PROBLEM: For the copy, please give all of the data again exactly and leave the pictures out.

SOURCE DATA:
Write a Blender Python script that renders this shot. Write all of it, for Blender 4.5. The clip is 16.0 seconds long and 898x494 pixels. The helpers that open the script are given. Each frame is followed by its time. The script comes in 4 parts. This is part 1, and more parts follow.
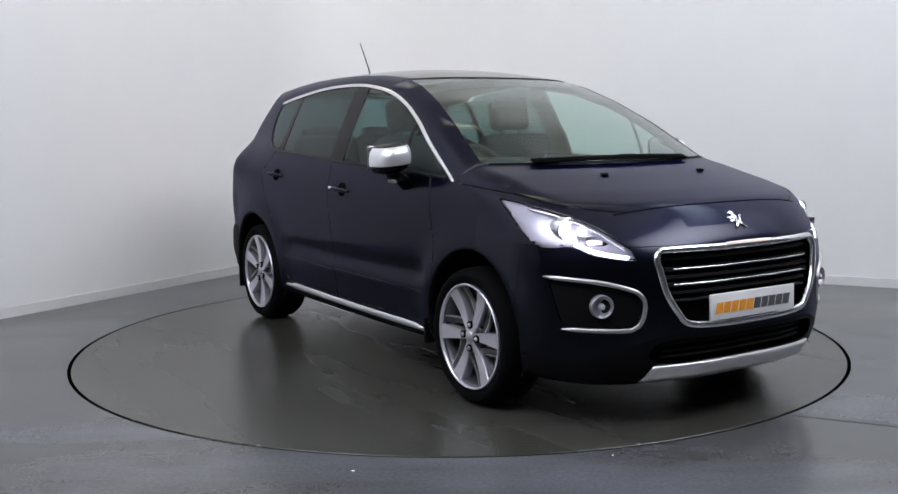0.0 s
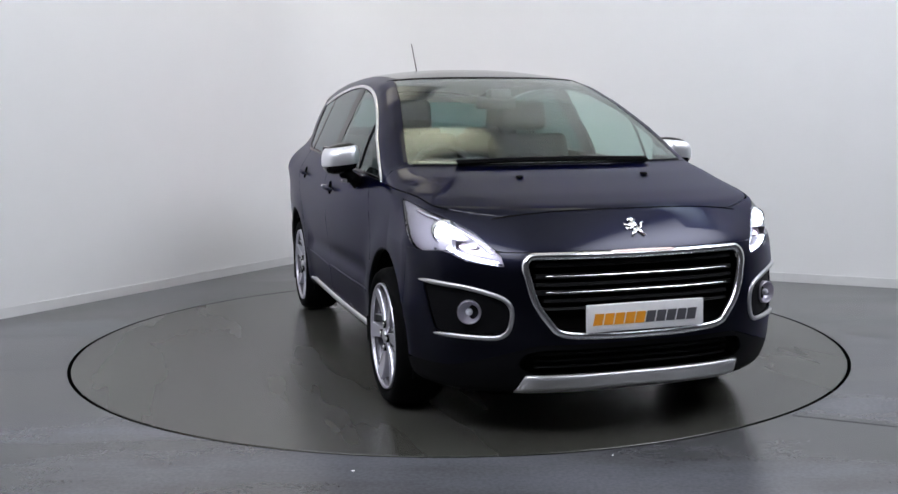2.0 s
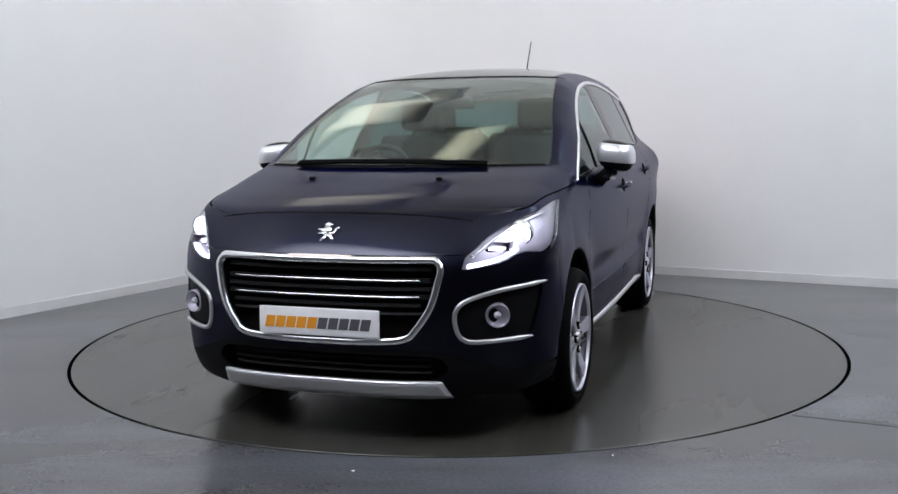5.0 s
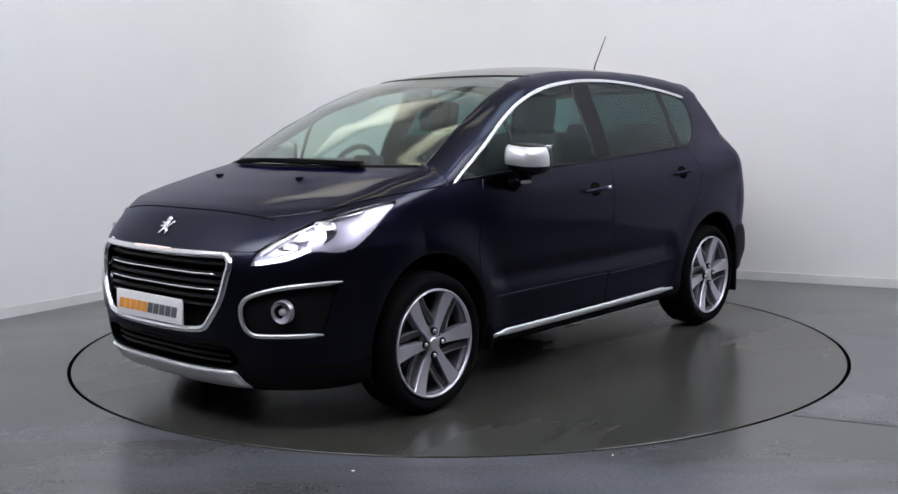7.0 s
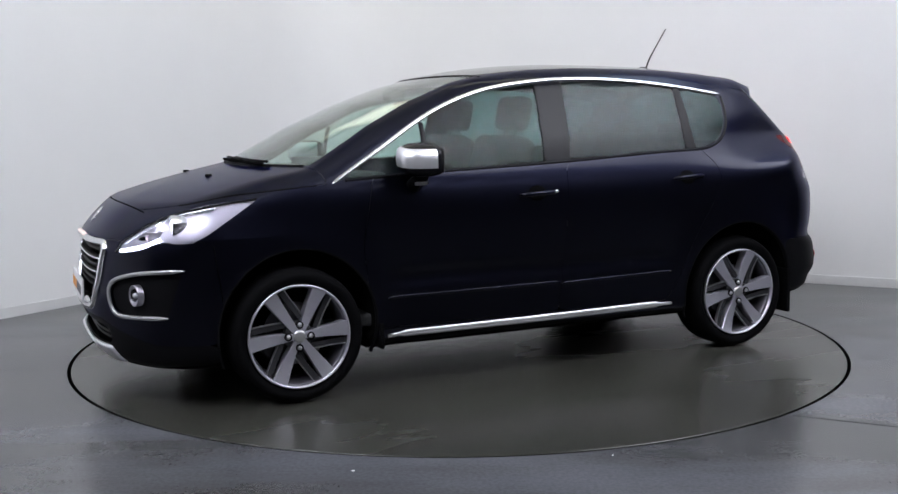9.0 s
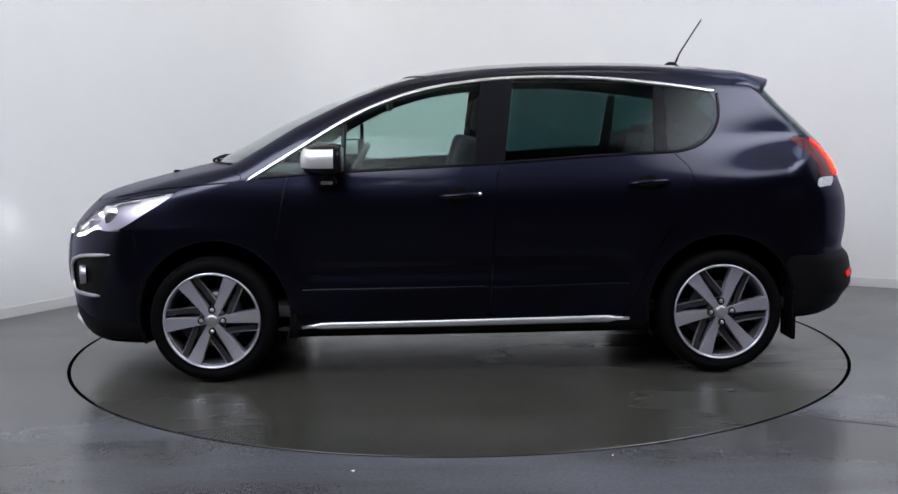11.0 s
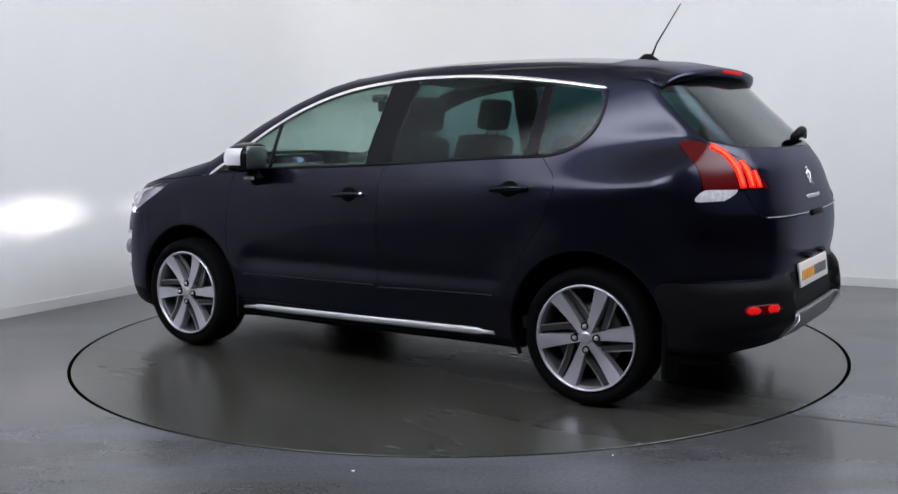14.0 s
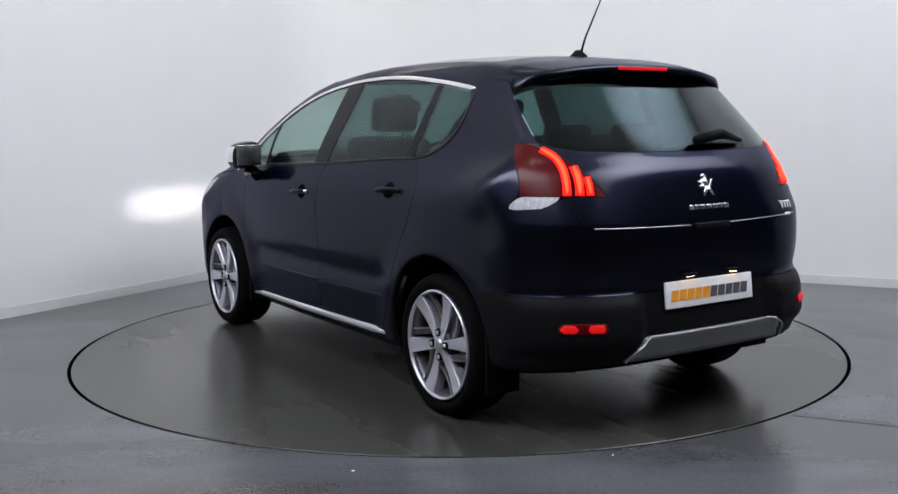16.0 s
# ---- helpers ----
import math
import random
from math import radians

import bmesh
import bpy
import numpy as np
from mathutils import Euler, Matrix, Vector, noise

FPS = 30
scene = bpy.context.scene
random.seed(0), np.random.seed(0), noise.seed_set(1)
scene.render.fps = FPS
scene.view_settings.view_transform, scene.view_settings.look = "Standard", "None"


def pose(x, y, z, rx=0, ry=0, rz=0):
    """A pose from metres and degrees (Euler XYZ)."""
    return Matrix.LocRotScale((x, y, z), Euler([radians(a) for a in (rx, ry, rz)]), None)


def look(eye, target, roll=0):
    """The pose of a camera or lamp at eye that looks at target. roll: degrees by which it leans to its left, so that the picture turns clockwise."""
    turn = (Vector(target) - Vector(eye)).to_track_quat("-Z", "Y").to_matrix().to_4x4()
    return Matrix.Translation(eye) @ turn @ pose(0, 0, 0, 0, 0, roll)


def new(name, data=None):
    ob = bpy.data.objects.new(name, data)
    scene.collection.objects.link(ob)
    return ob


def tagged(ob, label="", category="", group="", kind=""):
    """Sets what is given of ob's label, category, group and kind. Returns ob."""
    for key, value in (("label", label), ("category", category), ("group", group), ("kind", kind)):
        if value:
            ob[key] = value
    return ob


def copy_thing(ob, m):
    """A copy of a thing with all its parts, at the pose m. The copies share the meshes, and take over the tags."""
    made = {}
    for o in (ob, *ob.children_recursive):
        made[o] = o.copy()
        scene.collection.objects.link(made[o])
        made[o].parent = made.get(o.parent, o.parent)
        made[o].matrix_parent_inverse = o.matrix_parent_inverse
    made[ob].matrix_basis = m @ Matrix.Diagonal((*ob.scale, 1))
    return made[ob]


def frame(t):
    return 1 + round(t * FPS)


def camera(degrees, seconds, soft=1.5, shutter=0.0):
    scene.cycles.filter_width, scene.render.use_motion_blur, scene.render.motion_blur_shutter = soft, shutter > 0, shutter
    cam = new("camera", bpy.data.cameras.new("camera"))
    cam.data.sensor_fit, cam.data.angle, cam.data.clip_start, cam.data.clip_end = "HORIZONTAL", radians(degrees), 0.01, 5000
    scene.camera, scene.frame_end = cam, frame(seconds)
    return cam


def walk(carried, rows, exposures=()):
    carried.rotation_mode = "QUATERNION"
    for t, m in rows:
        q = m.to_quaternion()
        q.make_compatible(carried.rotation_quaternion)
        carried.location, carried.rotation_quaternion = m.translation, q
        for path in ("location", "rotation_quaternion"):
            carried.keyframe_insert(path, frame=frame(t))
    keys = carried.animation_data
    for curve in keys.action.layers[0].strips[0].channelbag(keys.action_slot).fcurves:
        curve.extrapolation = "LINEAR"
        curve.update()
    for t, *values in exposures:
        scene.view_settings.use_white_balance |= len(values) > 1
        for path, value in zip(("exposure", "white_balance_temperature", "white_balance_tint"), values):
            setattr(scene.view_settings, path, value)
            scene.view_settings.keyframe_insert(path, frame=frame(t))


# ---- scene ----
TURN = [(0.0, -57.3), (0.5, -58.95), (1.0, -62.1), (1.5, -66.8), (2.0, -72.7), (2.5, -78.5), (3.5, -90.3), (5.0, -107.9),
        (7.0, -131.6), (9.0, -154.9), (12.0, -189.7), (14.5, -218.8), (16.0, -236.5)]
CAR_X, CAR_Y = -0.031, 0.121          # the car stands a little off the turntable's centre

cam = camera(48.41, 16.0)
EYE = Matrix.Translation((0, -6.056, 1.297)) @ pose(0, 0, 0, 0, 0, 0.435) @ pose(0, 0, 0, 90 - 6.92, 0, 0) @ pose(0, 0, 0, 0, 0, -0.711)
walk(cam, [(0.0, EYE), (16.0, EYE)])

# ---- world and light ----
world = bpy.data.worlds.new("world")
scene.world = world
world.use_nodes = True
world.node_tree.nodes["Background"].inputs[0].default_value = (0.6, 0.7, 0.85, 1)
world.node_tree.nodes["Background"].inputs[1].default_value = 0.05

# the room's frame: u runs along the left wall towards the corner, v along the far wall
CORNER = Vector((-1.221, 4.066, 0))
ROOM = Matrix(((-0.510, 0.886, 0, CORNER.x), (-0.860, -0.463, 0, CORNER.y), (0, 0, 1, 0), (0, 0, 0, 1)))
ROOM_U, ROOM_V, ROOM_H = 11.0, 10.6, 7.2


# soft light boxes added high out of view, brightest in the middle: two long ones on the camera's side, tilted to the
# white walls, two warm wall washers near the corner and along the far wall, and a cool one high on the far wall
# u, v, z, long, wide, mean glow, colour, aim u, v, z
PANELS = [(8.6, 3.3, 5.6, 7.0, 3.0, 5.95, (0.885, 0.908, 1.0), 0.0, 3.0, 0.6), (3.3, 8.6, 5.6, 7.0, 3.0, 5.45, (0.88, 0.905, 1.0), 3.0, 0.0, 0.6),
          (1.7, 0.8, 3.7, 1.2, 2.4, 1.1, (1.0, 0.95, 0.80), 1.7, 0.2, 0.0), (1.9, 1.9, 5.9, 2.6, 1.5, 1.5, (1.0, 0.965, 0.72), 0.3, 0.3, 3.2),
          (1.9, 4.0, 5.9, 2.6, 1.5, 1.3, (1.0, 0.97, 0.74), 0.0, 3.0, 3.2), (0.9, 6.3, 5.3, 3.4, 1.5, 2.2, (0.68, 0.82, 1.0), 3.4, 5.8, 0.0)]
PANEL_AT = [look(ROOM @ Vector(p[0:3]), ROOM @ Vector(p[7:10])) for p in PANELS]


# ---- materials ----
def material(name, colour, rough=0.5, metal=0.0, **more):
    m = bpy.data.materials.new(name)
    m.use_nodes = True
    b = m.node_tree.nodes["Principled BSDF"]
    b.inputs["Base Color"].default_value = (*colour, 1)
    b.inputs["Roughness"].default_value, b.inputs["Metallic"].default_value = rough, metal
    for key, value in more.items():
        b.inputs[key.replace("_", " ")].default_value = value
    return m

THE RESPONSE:
Write a Blender Python script that renders this shot. Write all of it, for Blender 4.5. The clip is 16.0 seconds long and 898x494 pixels. The helpers that open the script are given. Each frame is followed by its time. The script comes in 4 parts. This is part 1, and more parts follow.
0.0 s
2.0 s
5.0 s
7.0 s
9.0 s
11.0 s
14.0 s
16.0 s
# ---- helpers ----
import math
import random
from math import radians

import bmesh
import bpy
import numpy as np
from mathutils import Euler, Matrix, Vector, noise

FPS = 30
scene = bpy.context.scene
random.seed(0), np.random.seed(0), noise.seed_set(1)
scene.render.fps = FPS
scene.view_settings.view_transform, scene.view_settings.look = "Standard", "None"


def pose(x, y, z, rx=0, ry=0, rz=0):
    """A pose from metres and degrees (Euler XYZ)."""
    return Matrix.LocRotScale((x, y, z), Euler([radians(a) for a in (rx, ry, rz)]), None)


def look(eye, target, roll=0):
    """The pose of a camera or lamp at eye that looks at target. roll: degrees by which it leans to its left, so that the picture turns clockwise."""
    turn = (Vector(target) - Vector(eye)).to_track_quat("-Z", "Y").to_matrix().to_4x4()
    return Matrix.Translation(eye) @ turn @ pose(0, 0, 0, 0, 0, roll)


def new(name, data=None):
    ob = bpy.data.objects.new(name, data)
    scene.collection.objects.link(ob)
    return ob


def tagged(ob, label="", category="", group="", kind=""):
    """Sets what is given of ob's label, category, group and kind. Returns ob."""
    for key, value in (("label", label), ("category", category), ("group", group), ("kind", kind)):
        if value:
            ob[key] = value
    return ob


def copy_thing(ob, m):
    """A copy of a thing with all its parts, at the pose m. The copies share the meshes, and take over the tags."""
    made = {}
    for o in (ob, *ob.children_recursive):
        made[o] = o.copy()
        scene.collection.objects.link(made[o])
        made[o].parent = made.get(o.parent, o.parent)
        made[o].matrix_parent_inverse = o.matrix_parent_inverse
    made[ob].matrix_basis = m @ Matrix.Diagonal((*ob.scale, 1))
    return made[ob]


def frame(t):
    return 1 + round(t * FPS)


def camera(degrees, seconds, soft=1.5, shutter=0.0):
    scene.cycles.filter_width, scene.render.use_motion_blur, scene.render.motion_blur_shutter = soft, shutter > 0, shutter
    cam = new("camera", bpy.data.cameras.new("camera"))
    cam.data.sensor_fit, cam.data.angle, cam.data.clip_start, cam.data.clip_end = "HORIZONTAL", radians(degrees), 0.01, 5000
    scene.camera, scene.frame_end = cam, frame(seconds)
    return cam


def walk(carried, rows, exposures=()):
    carried.rotation_mode = "QUATERNION"
    for t, m in rows:
        q = m.to_quaternion()
        q.make_compatible(carried.rotation_quaternion)
        carried.location, carried.rotation_quaternion = m.translation, q
        for path in ("location", "rotation_quaternion"):
            carried.keyframe_insert(path, frame=frame(t))
    keys = carried.animation_data
    for curve in keys.action.layers[0].strips[0].channelbag(keys.action_slot).fcurves:
        curve.extrapolation = "LINEAR"
        curve.update()
    for t, *values in exposures:
        scene.view_settings.use_white_balance |= len(values) > 1
        for path, value in zip(("exposure", "white_balance_temperature", "white_balance_tint"), values):
            setattr(scene.view_settings, path, value)
            scene.view_settings.keyframe_insert(path, frame=frame(t))


# ---- scene ----
TURN = [(0.0, -57.3), (0.5, -58.95), (1.0, -62.1), (1.5, -66.8), (2.0, -72.7), (2.5, -78.5), (3.5, -90.3), (5.0, -107.9),
        (7.0, -131.6), (9.0, -154.9), (12.0, -189.7), (14.5, -218.8), (16.0, -236.5)]
CAR_X, CAR_Y = -0.031, 0.121          # the car stands a little off the turntable's centre

cam = camera(48.41, 16.0)
EYE = Matrix.Translation((0, -6.056, 1.297)) @ pose(0, 0, 0, 0, 0, 0.435) @ pose(0, 0, 0, 90 - 6.92, 0, 0) @ pose(0, 0, 0, 0, 0, -0.711)
walk(cam, [(0.0, EYE), (16.0, EYE)])

# ---- world and light ----
world = bpy.data.worlds.new("world")
scene.world = world
world.use_nodes = True
world.node_tree.nodes["Background"].inputs[0].default_value = (0.6, 0.7, 0.85, 1)
world.node_tree.nodes["Background"].inputs[1].default_value = 0.05

# the room's frame: u runs along the left wall towards the corner, v along the far wall
CORNER = Vector((-1.221, 4.066, 0))
ROOM = Matrix(((-0.510, 0.886, 0, CORNER.x), (-0.860, -0.463, 0, CORNER.y), (0, 0, 1, 0), (0, 0, 0, 1)))
ROOM_U, ROOM_V, ROOM_H = 11.0, 10.6, 7.2


# soft light boxes added high out of view, brightest in the middle: two long ones on the camera's side, tilted to the
# white walls, two warm wall washers near the corner and along the far wall, and a cool one high on the far wall
# u, v, z, long, wide, mean glow, colour, aim u, v, z
PANELS = [(8.6, 3.3, 5.6, 7.0, 3.0, 5.95, (0.885, 0.908, 1.0), 0.0, 3.0, 0.6), (3.3, 8.6, 5.6, 7.0, 3.0, 5.45, (0.88, 0.905, 1.0), 3.0, 0.0, 0.6),
          (1.7, 0.8, 3.7, 1.2, 2.4, 1.1, (1.0, 0.95, 0.80), 1.7, 0.2, 0.0), (1.9, 1.9, 5.9, 2.6, 1.5, 1.5, (1.0, 0.965, 0.72), 0.3, 0.3, 3.2),
          (1.9, 4.0, 5.9, 2.6, 1.5, 1.3, (1.0, 0.97, 0.74), 0.0, 3.0, 3.2), (0.9, 6.3, 5.3, 3.4, 1.5, 2.2, (0.68, 0.82, 1.0), 3.4, 5.8, 0.0)]
PANEL_AT = [look(ROOM @ Vector(p[0:3]), ROOM @ Vector(p[7:10])) for p in PANELS]


# ---- materials ----
def material(name, colour, rough=0.5, metal=0.0, **more):
    m = bpy.data.materials.new(name)
    m.use_nodes = True
    b = m.node_tree.nodes["Principled BSDF"]
    b.inputs["Base Color"].default_value = (*colour, 1)
    b.inputs["Roughness"].default_value, b.inputs["Metallic"].default_value = rough, metal
    for key, value in more.items():
        b.inputs[key.replace("_", " ")].default_value = value
    return m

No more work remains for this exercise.